Thank you, Melissa. With me today are Dr. Gerald Paul, Vishay’s President and Chief Executive Officer, and Lori Lipcaman, our Executive Vice President and Chief Financial Officer. As usual, we’ll start today’s call with the CFO, who will review our first quarter financial results. Dr. Gerald Paul will then give an overview of our business and discuss operational performance as well as segment results in more detail.
Finally, we’ll reserve time for questions and answers. This call is being webcast from the Investor Relation section of our website at ir.vishay.com. The replay for this call will be publicly available for approximately 30 days. You should be aware that in today’s conference call, we will be making certain forward-looking statements that discuss future events and performance. These statements are subject to risks and uncertainties that could cause actual results to differ from the forward-looking statements.
For a discussion of factors that could cause results to differ, please see today’s press release and Vishay’s Form 10-K and Form 10-Q filings with the Securities and Exchange Commission. In addition during this call, we may refer to adjusted, or other financial measures that are not prepared according to generally accepted accounting principles.
We use non-GAAP measures because we believe they provide useful information about the operating performance of our businesses and should be considered by investors in conjunction with GAAP measures that we also provide.
This morning, we filed a Form 8-K that outlines the various variables that impact the diluted earnings per share computation. We expect to file our Form 10-Q for the first quarter this evening. On the Investor Relation section of our website, you can find a presentation of the Q1, 2012 financial information containing some of the operational metrics Dr. Paul will be discussing. Johan Vandoorn, our Executive Vice President and Chief Technical Officer will be presenting on Wednesday May 16, at the J.P. Morgan Global Technology, Media and Telecom Conference in Boston.
Now I turn the discussion over to Chief Financial Officer, Lori Lipcaman.
Thank you Peter and good morning everyone. I’m sure that most of you have had a chance to review our earnings press release; I’ll focus on some highlights and key metrics. As you’ve seen our adjusted EPS was $0.21 represents a $0.06 quarter-over-quarter increase despite the lower level of revenues. This is primarily due to the temporary cost reduction measures we implemented during the quarter and also to manufacturing efficiencies. This evidenced our ability to act quickly to changing economic environments with our products.
The HiRel acquisition was accretive as expected; we expect HiRel’s sales growth to outperform our corporate average. This is our second acquisition following Huntington Electric, which was acquired in quarter three of last year and also fits well into our strategy of acquiring specialty products businesses. After the quarter ended, we capitalized on our strong financial position to expand the borrowing capacity on our credit facility. These new incremental revolving commitments allows additional flexibility to pursue our growth plan, and we now have borrowing capacity in excess of $500 million.
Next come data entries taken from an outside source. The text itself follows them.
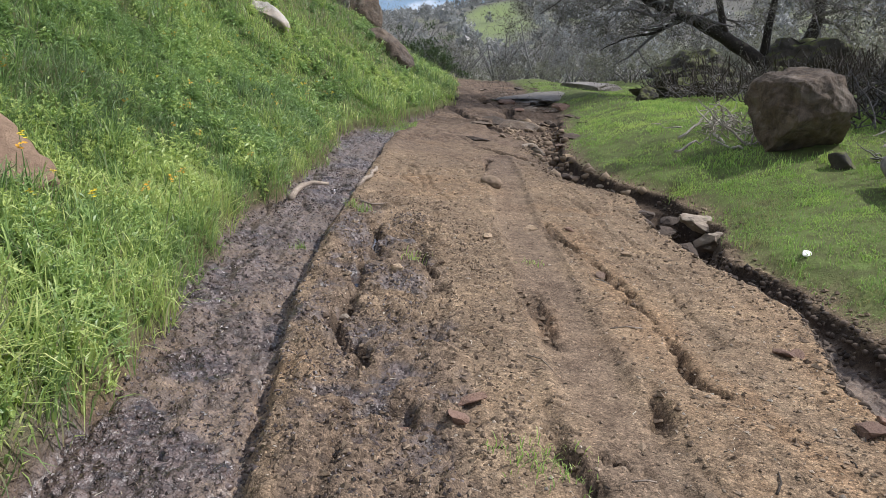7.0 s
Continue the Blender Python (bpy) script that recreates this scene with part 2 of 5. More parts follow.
def rock_material(name, dark, light, scale=6.0, moss=0.0, stain=(0.12, 0.10, 0.08), relief=0.03):
    m, n, l, p = mat(name)
    co = n.new("ShaderNodeTexCoord").outputs["Object"]
    info = n.new("ShaderNodeObjectInfo").outputs["Random"]
    a, b = tex_noise(n, l, co, scale, 8, 0.65, 0.3), tex_noise(n, l, co, scale * 9, 6, 0.7)
    mid = tuple((x + y) / 2 for x, y in zip(dark, light))
    col = ramp(n, l, a, [(0.3, dark), (0.5, mid), (0.72, light)])
    col = mixc(n, l, 0.7, col, ramp(n, l, b, [(0.3, (0.6, 0.58, 0.56)), (0.55, (1, 1, 1)), (0.75, (1.3, 1.3, 1.28))]), "MULTIPLY")
    patches = ramp(n, l, tex_noise(n, l, co, scale * 0.45, 5, 0.6), [(0.5, (0, 0, 0)), (0.66, (1, 1, 1))])
    col = mixc(n, l, maths(n, l, "MULTIPLY", patches, 0.55), col, stain)
    shade = maths(n, l, "ADD", maths(n, l, "MULTIPLY", info, 0.5), 0.75)
    tint = n.new("ShaderNodeCombineColor")
    for k in range(3):
        l.new(shade, tint.inputs[k])
    col = mixc(n, l, 1.0, col, tint.outputs[0], "MULTIPLY")
    if moss > 0:
        geo = n.new("ShaderNodeNewGeometry")
        sep = n.new("ShaderNodeSeparateXYZ")
        l.new(geo.outputs["Normal"], sep.inputs[0])
        up = maths(n, l, "ADD", sep.outputs[2], maths(n, l, "MULTIPLY", maths(n, l, "SUBTRACT", a, 0.5), 2.2))
        mask = ramp(n, l, up, [(0.62 - moss * 0.4, (0, 0, 0)), (0.85 - moss * 0.3, (1, 1, 1))])
        col = mixc(n, l, mask, col, ramp(n, l, b, [(0.3, (0.045, 0.05, 0.014)), (0.7, (0.12, 0.13, 0.03))]))
    l.new(col, p.inputs["Base Color"])
    p.inputs["Roughness"].default_value = 0.88
    nrm = bump(n, l, a, 0.7, relief, None)
    bump(n, l, b, 0.5, relief * 0.25, p, nrm)
    return m


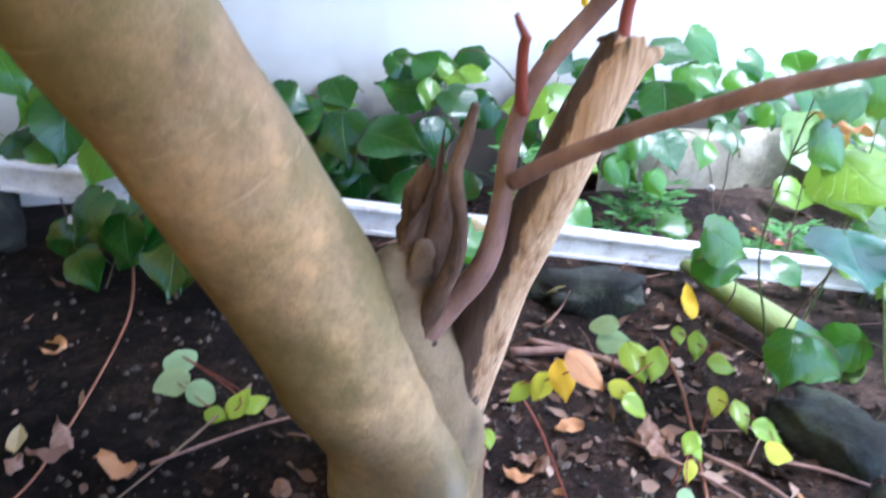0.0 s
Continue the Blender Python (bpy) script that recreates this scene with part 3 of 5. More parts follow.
def build_walls():
    back = tagged(new("wall_north", box_mesh("wall_north", (-3.0, 0, -0.3), (9.0, 0.15, 3.0), PLASTER)), "weathered off-white plaster garden wall", "wall", kind="structure")
    back.matrix_basis = WALL
    # outside the view: wall added to throw warm light on the left
    left = tagged(new("wall_west", box_mesh("wall_west", (-2.15, -5.5, -0.3), (-2.0, -0.002, 2.6), TAN)), "unseen tan wall added for warm bounce light", "wall", kind="structure")
    left.matrix_basis = WALL
    # never in view; a ceiling added to keep sun and sky off the left
    added_ceiling = tagged(new("ceiling", box_mesh("ceiling", (-1.36, -2.6, 2.2), (0.70, -0.002, 2.3), TAN)), "unseen tan ceiling added to shade the left end", "ceiling", kind="structure")
    added_ceiling.matrix_basis = WALL
    # wall added behind the camera to block front sky and bounce warm light
    front = tagged(new("wall_south", box_mesh("wall_south", (-2.0, -2.75, -0.3), (-0.50, -2.6, 2.3), TAN)), "unseen tan wall opposite the bed, added to block sky", "wall", kind="structure")
    front.matrix_basis = WALL
    # unseen paving, added as a reflector of warm sunlight onto the wall
    path = tagged(new("pavement", box_mesh("pavement", (-2.0, -2.6, -0.12), (6.0, -1.85, 0.0), TAN)), "unseen tan walkway before the bed, added to bounce sunlight", "pavement", kind="structure")
    path.matrix_basis = WALL
    # rough footing that stands out under the plaster
    rnd = random.Random(5)
    n, verts, faces = 180, [], []
    for i in range(n + 1):
        u = 0.28 + i * 0.045
        d = 0.055 + 0.02 * noise.noise((u * 6, 0, 0)) + 0.008 * noise.noise((u * 30, 2, 0))
        t = 0.155 + 0.016 * noise.noise((u * 4, 5, 0)) + 0.006 * noise.noise((u * 25, 5, 0))
        verts += [(u, -d - 0.012, -0.1), (u, -d - 0.004, t * 0.5), (u, -d, t - 0.012), (u, -d + 0.012, t), (u, 0.02, t + 0.004)]
    faces = [(i * 5 + k, i * 5 + 5 + k, i * 5 + 6 + k, i * 5 + 1 + k) for i in range(n) for k in range(4)]
    foot = tagged(new("trim", mesh_data("trim", verts, faces, CONCRETE)), "rough tan concrete footing of the wall with moss", "trim", kind="structure")
    foot.matrix_basis = WALL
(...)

Looking at the P&L; revenues in the quarter were $539 million, which were down by 2.3% from the previous quarter and down by 22.5% compared to the prior year. Our gross margin was 25.4% and our operating margin was 9.3%. Our quarterly EPS was $0.21. We recorded no unusual items in quarter one.
At this point, I will provide some information on the reconciliations.
Looking at our operating income for the first quarter of 2012, compared to operating income for the prior quarter based on $13 million lower sales or $8 million lower excluding exchange rate impacts, the operating income increased by $16 million from $34 million in quarter four 2011 to $50 million in quarter one 2012. The main elements were average selling prices, which had a negative impact of $5 million, representing a 1% ASP decline. Lower costs both fixed and variable with the positive impact of $15 million primarily due to temporary reduction measures and inventory impacts with the positive impact of $6 million.
Reconciling operating income quarter one 2012 compared to prior year based on $157 million lower sales or $150 million lower excluding exchange rate impacts, the operating income decreased by $72 million from $122 million in quarter one 2011 to $50 million in quarter one 2012. The main elements were a volume decrease with a negative impact of $69 million. Average selling prices had a negative impact of $11 million, representing a 2% ASP decline, which were offset by decreased fixed costs with the positive impact of $9 million.
Turning to SG&A for the quarter, selling general and administrative expenses were $86 million for the quarter. This was in line with our expectation primarily reflecting temporary cost reduction measures as well as the positive impacts in exchange rates. Also the current quarter will benefit from cost reduction measures been at a lower level. Our expectations are slightly above $90 million.